* BEGIN *
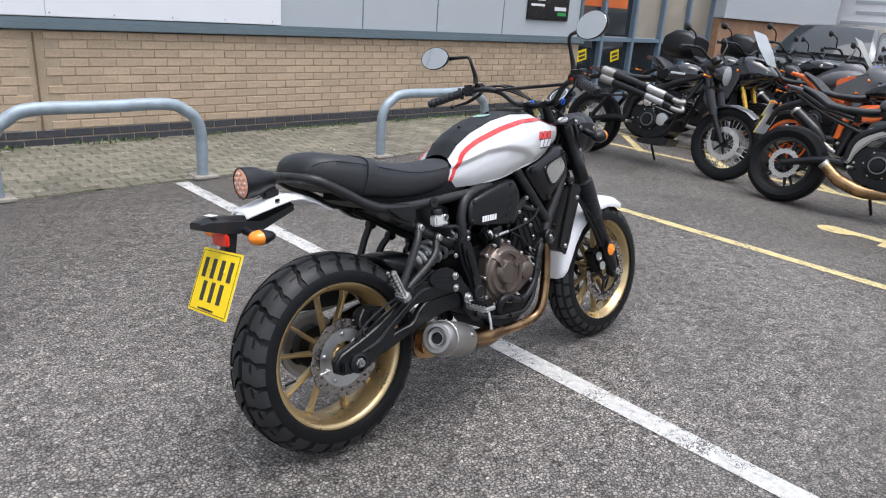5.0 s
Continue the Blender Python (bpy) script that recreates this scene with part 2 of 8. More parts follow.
DISC = surface("brake_disc_steel", (0.36, 0.335, 0.31), 0.24, 1.0, var=0.15, bump=0.2)
CHAIN = surface("chain_links", (0.5, 0.52, 0.53), 0.4, 0.9, var=0.25, scale=80, bump=0.2)
AMBER = surface("amber_lens", (0.95, 0.25, 0.01), 0.15, var=0.15, scale=60, bump=0.3, bscale=300, coat=0.6)
REDLENS = surface("red_reflector", (0.75, 0.03, 0.01), 0.15, var=0.1, bump=0.2, coat=0.6)
YELLOW = surface("yellow_plate", (0.92, 0.66, 0.005), 0.4, var=0.03, bump=0.03)
INK = surface("dark_lettering", (0.03, 0.027, 0.025), 0.5, bump=0)
WHITEINK = surface("white_lettering", (0.8, 0.8, 0.8), 0.4, bump=0)
HOSE = surface("black_hose", (0.009, 0.009, 0.01), 0.4, bump=0.15, spec=0.3)
CORE = surface("radiator_core", (0.05, 0.05, 0.052), 0.5, 0.3, bump=0.6, bscale=350)
MIRROR = surface("mirror_glass", (0.92, 0.93, 0.93), 0.03, 1.0, var=0.0, bump=0, rvar=0.0)
FLUID = surface("fluid_reservoir", (0.55, 0.55, 0.54), 0.35, var=0.08, bump=0.1)
TAG = surface("yellow_tag_paper", (0.85, 0.78, 0.02), 0.6, bump=0)
BLUE = surface("blue_sleeve", (0.02, 0.12, 0.6), 0.4, bump=0)
LAMP = glow("lit_headlamp", (1.0, 0.78, 0.45), 6.0)
TAIL = surface("tail_lens", (0.8, 0.4, 0.27), 0.15, var=0.35, scale=140, bump=0.5, bscale=180, coat=0.8)
PINK = surface("pale_red_diode", (0.82, 0.26, 0.12), 0.12, var=0.1, bump=0, coat=0.6)
GOLDCLIP = surface("dull_brass_clip", (0.34, 0.31, 0.24), 0.35, 0.9, bump=0)
SILVERF = surface("dull_grey_fin", (0.062, 0.058, 0.053), 0.36, 0.5, var=0.15, bump=0.1)
PLATEBACK = surface("plate_back", (0.72, 0.74, 0.72), 0.35, var=0.06, bump=0.02)


def burnt_steel():
    """Header steel: straw and bronze heat tints that change along the pipe."""
    m = surface("heat_tinted_steel", (0.45, 0.3, 0.19), 0.3, 1.0, bump=0.15)
    nt = m.node_tree
    p = nt.nodes["Principled BSDF"]
    n = nt.nodes.new("ShaderNodeTexNoise")
    n.inputs["Scale"].default_value, n.inputs["Detail"].default_value = 6, 4
    tc = nt.nodes.new("ShaderNodeTexCoord")
    nt.links.new(tc.outputs["Object"], n.inputs["Vector"])
    r = nt.nodes.new("ShaderNodeValToRGB")
    el = r.color_ramp.elements
    el[0].position, el[1].position = 0.3, 0.72
    el[0].color, el[1].color = (0.17, 0.1, 0.055, 1), (0.62, 0.4, 0.2, 1)
    nt.links.new(n.outputs[0], r.inputs[0])
    nt.links.new(r.outputs[0], p.inputs["Base Color"])
    return m


BURNT = burnt_steel()


# ---- mesh helpers ----
def finish(bm, sharp=38):
    bmesh.ops.recalc_face_normals(bm, faces=bm.faces)
    for f in bm.faces:
        f.smooth = True
    lim = radians(sharp)
    for e in bm.edges:
        if len(e.link_faces) == 2 and e.calc_face_angle(0) > lim:
            e.smooth = False
    return bm


def to_mesh(name, bm, mat, sharp=38, fin=True):
    if fin:
        finish(bm, sharp)
    me = bpy.data.meshes.new(name)
    bm.to_mesh(me)
    bm.free()
    me.materials.append(mat)
    return me


def part(name, bm, mat, parent=None, label="", m=None, sharp=38, fin=True):
    me = bm if isinstance(bm, bpy.types.Mesh) else to_mesh(name, bm, mat, sharp, fin)
    ob = new(name, me)
    if parent is not None:
        ob.parent = parent
    if m is not None:
        ob.matrix_local = m
    if label:
        tagged(ob, label)
    return ob


def thing(name, m, label, category, group="", kind=""):
    ob = new(name)
    ob.empty_display_size = 0.2
    ob.matrix_local = m
    return tagged(ob, label, category, group, kind)


def join(*bms):
    out = bmesh.new()
    for b in bms:
        me = bpy.data.meshes.new("join")
        b.to_mesh(me)
        b.free()
        out.from_mesh(me)
        bpy.data.meshes.remove(me)
    return out


def moved(bm, m):
    bmesh.ops.transform(bm, matrix=m, verts=bm.verts)
    return bm


def box(c, size, bev=0.004, m=None):
    bm = bmesh.new()
    bmesh.ops.create_cube(bm, size=1)
    bmesh.ops.scale(bm, vec=size, verts=bm.verts)
    if bev:
        bmesh.ops.bevel(bm, geom=bm.edges[:], offset=min(bev, min(size) * 0.45), segments=2, affect="EDGES", clamp_overlap=True)
    if m is not None:
        bmesh.ops.transform(bm, matrix=m, verts=bm.verts)
    bmesh.ops.translate(bm, vec=c, verts=bm.verts)
    return bm


def soften(pts, n=2):
    """Round a closed outline by cutting its corners."""
    for _ in range(n):
        out = []
        for i, a in enumerate(pts):
            b = pts[(i + 1) % len(pts)]
            out.append(tuple(0.8 * p + 0.2 * q for p, q in zip(a, b)))
            out.append(tuple(0.2 * p + 0.8 * q for p, q in zip(a, b)))
        pts = out
    return pts


def plate(pts, y0, y1, bev=0.004, rounds=1, seg=2):
    """A plate with an outline in x, z, thick from y0 to y1, edges rounded."""
    pts = soften(pts, rounds) if rounds else pts
    bm = bmesh.new()
    vs = [bm.verts.new((x, y0, z)) for x, z in pts]
    f = bm.faces.new(vs)
    ex = bmesh.ops.extrude_face_region(bm, geom=[f])
    bmesh.ops.translate(bm, vec=(0, y1 - y0, 0), verts=[v for v in ex["geom"] if isinstance(v, bmesh.types.BMVert)])
    bmesh.ops.recalc_face_normals(bm, faces=bm.faces)
    if bev:
        side = [e for e in bm.edges if abs(e.verts[0].co.y - e.verts[1].co.y) < 1e-6]
        bmesh.ops.bevel(bm, geom=side, offset=bev, segments=seg, affect="EDGES", clamp_overlap=True)
    return bm


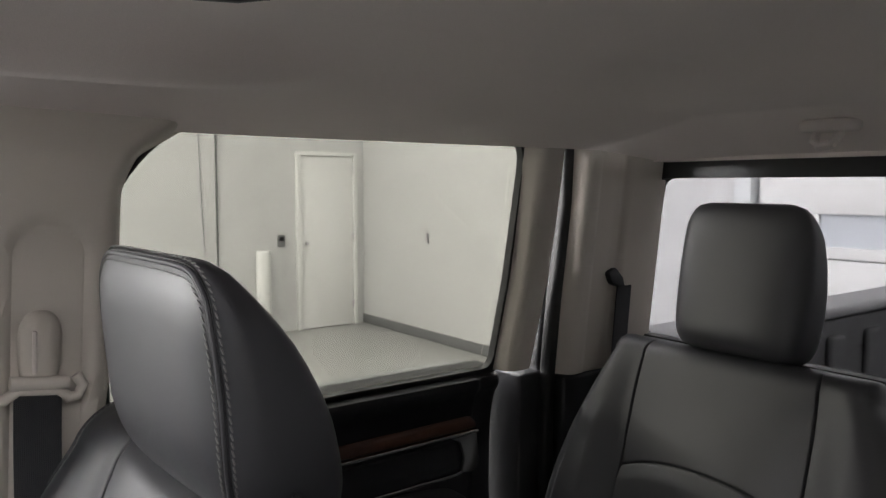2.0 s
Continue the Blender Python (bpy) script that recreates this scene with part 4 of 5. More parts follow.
def sticker():
    """A tan stock sticker on the glass, seen from its back; its marks cannot be read."""
    t = thing("windshield_sticker", "tan paper sticker with dark strokes stuck on the windshield", "sticker")
    a, b, c = Vector((0.4400, 0, 1.7250)), Vector((0.5830, 0, 1.7110)), Vector((-0.0005, 0, -0.0265))

    def on(u, v, lift):
        p = a + (b - a) * u + c * v
        return p.x + 0.006 * v, shield_y(p.x, p.z) - 0.0035 - lift, p.z
    part("paper", sheet(lambda u, v: on(u, v, 0), 14, 8), M["kraft"], t)
    for u0, u1, v0, v1 in ((0, 1, 0, 0.045), (0, 1, 0.955, 1), (0.985, 1, 0.045, 0.955), (0, 0.012, 0.045, 0.955), (0.925, 0.935, 0.045, 0.955)):
        part("border", sheet(lambda u, v: on(lerp(u0, u1, u), lerp(v0, v1, v), 0.0005), 8, 2), M["kraft_edge"], t)
    strokes = [((0.13 + 0.165 * k + d, 0.24), (0.12 + 0.165 * k + d, 0.80)) for k in range(5) for d in (0.0, 0.055)]
    for p, q in strokes:
        p, q = Vector((0.94 - p[0], p[1])), Vector((0.94 - q[0], q[1]))
        d = (q - p).normalized()
        nrm = Vector((-d.y * 0.0085, d.x * 0.045))
        part("stroke", sheet(lambda u, v: on(*(p.lerp(q, u) + nrm * (v - 0.5) * 2), 0.0010), 3, 1), M["dark_ink"], t)


sticker()


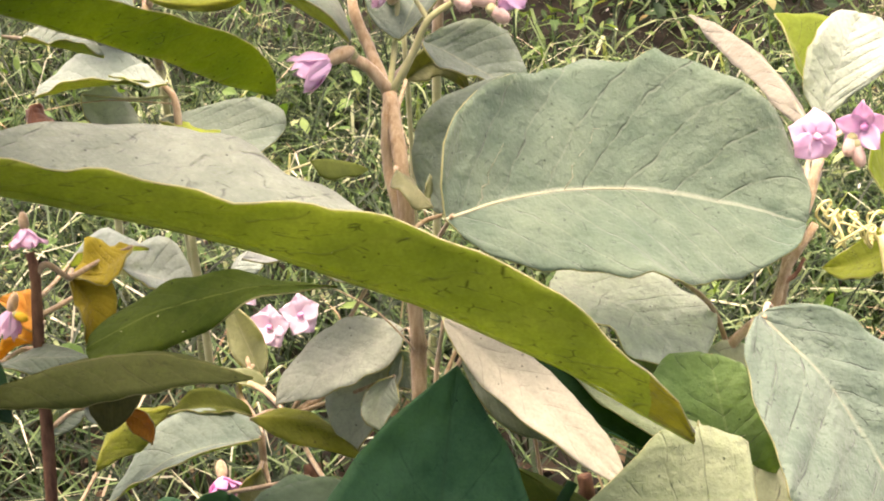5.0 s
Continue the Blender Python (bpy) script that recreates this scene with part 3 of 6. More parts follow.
leaf(shrub_b, (0.1957, 1.0153, 0.7232), (0.1883, 1.0354, 0.7653), (0.1629, 1.0571, 0.8075), (0.2067, 1.0330, 0.7633), (0.1725, 1.0385, 0.7692), seed=26, under=BRIGHT, full=0.8, rib=0.0004, quilt=0.0004)
leaf(shrub_b, (0.2015, 1.0335, 0.7159), (0.2081, 1.0574, 0.7684), (0.1911, 1.0823, 0.8191), (0.1997, 1.0599, 0.7724), (0.2204, 1.0600, 0.7761), seed=27, top=BRIGHT, under=BRIGHT, full=0.8)
leaf(shrub_b, (0.2004, 1.0196, 0.7571), (0.2126, 1.0247, 0.7703), (0.2230, 1.0282, 0.7797), (0.2055, 1.0288, 0.7779), (0.2193, 1.0198, 0.7608), seed=28, top=UNDER_DEEP)
leaf(shrub_b, (0.2481, 1.0170, 0.6410), (0.2867, 1.0082, 0.6289), (0.3203, 0.9931, 0.6021), (0.3121, 1.0389, 0.6279), (0.2635, 0.9840, 0.6202), seed=29, top=UPPER)
leaf(shrub_b, (0.2361, 1.0240, 0.6063), (0.2588, 1.0277, 0.6183), (0.2843, 1.0153, 0.5960), (0.2615, 1.0331, 0.6304), (0.2538, 1.0225, 0.6062), seed=30, top=YOUNG)
leaf(shrub_b, (0.2514, 0.9098, 0.5486), (0.2682, 0.9431, 0.5925), (0.3112, 0.9699, 0.6305), (0.2412, 0.9602, 0.5965), (0.2939, 0.9470, 0.6055), seed=31, top=UPPER, fold=0.1, quilt=0.0003)
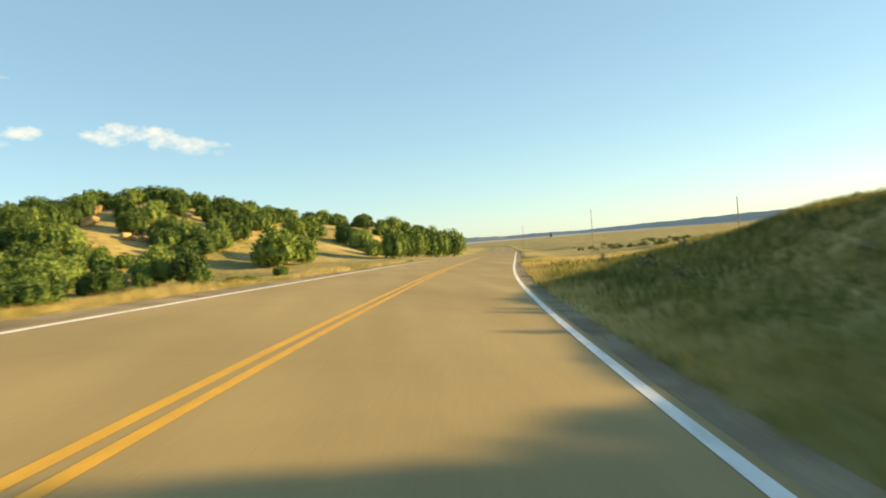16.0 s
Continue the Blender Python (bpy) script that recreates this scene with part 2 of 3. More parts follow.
LANES = [  # y, widths of the left and right lanes
    (-200, 3.44, 3.44), (21.3, 3.42, 3.49), (63.8, 3.49, 3.52), (106.1, 3.47, 3.45), (148.2, 3.61, 3.52), (190, 3.54, 3.46), (232.3, 3.46, 3.30), (274.9, 3.40, 3.32), (317.6, 3.49, 3.43), (359.9, 3.45, 3.30), (401.8, 3.43, 3.36), (900, 3.44, 3.44)]
road_at = smooth_table([r[0] for r in ROAD], [r[1:] for r in ROAD])
lanes_at = smooth_table([r[0] for r in LANES], [r[1:] for r in LANES])
SIDE_D = np.array([0.0, 1.0, 2.5, 8, 11.5, 15, 30, 60, 120])
LEFT = [  # y, then heights above the road's edge at 3, 8, 15, 30, 60 and 120 m from it
    (-60, -.5, -.3, .3, 2, 6, 9), (40, -.5, -.2, .5, 2.6, 7, 10), (60, -.5, 0, 1.0, 3.5, 8, 11), (70, -.4, .6, 3.4, 6, 9, 12), (78, -.3, 1.4, 5.8, 6.9, 8, 11), (95, -.3, 1.8, 7.0, 7.6, 8.5, 11),
    (112, -.3, 1.8, 7.1, 8.4, 9.5, 12), (125, -.3, 1.9, 5.7, 9.2, 10, 12), (135, -.3, 1.4, 4.3, 6.4, 8, 11), (150, -.2, 1.0, 2.9, 3.6, 5.5, 9), (175, 0, .5, 1.4, 2.2, 3.2, 7),
    (205, -.2, .1, .7, 1.6, 3, 6), (240, -.4, -.1, .3, 1.2, 2.8, 6), (300, -.4, -.1, .2, .8, 2.5, 6), (340, -.4, -.5, -.4, .2, 2.4, 6), (375, -.4, -.8, -1.0, -1.1, 1.2, 5),
    (400, -.4, -.8, -1.1, -1.4, 1.2, 5.0), (425, -.2, -.2, -.2, -.3, 4.0, 6), (445, -.1, .1, .4, 1.6, 9.5, 8), (475, 0, .2, 1.2, 4.8, 12, 9), (500, 0, .3, 1.9, 7.2, 13.4, 10), (540, 0, .5, 3.2, 9, 12.6, 11.5),
    (620, 0, .3, 1.5, 4, 8, 10), (700, 0, 0, 1, 2, 4, 8)]
RIGHT = [
    (-60, -.6, -1.4, -1.8, -2.2, -2.7, -3), (60, -.6, -1.5, -2.0, -2.4, -2.9, -3), (100, -.7, -1.6, -2.2, -2.6, -3, -3), (140, -.5, -.9, -1.2, -1.6, -2, -2.8),
    (165, -.2, 0, .2, -.3, -1.2, -2.6), (185, .1, 1.2, 1.5, .8, -.6, -2.4), (205, .2, 1.7, 2.0, 1.5, -.2, -2.2), (222, .1, 1.3, 1.6, 1.3, -.2, -2), (236, -.2, .1, .5, .6, -.2, -1.8), (250, -.3, -.2, 0, .2, -.2, -1.4),
    (285, -.4, -.5, -.9, -1.3, -.7, 0), (304, -.4, -.5, -1.4, -1.7, -1.0, .3), (318, .1, 1.45, 2.45, 2.4, 1.9, .8), (340, .1, 1.6, 2.35, 2.3, 1.8, .8), (358, .1, 1.7, 2.45, 2.35, 1.7, .6), (375, 0, .4, .7, .9, .6, -.4),
    (400, -.2, -.2, 0, .3, .3, -.8), (520, -.2, 0, .2, .3, .1, -1), (700, 0, 0, .3, .3, 0, -1)]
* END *
## Given instruction
Only the number should be given: how many lines of the data contain the word "scene"?

## Full solution
4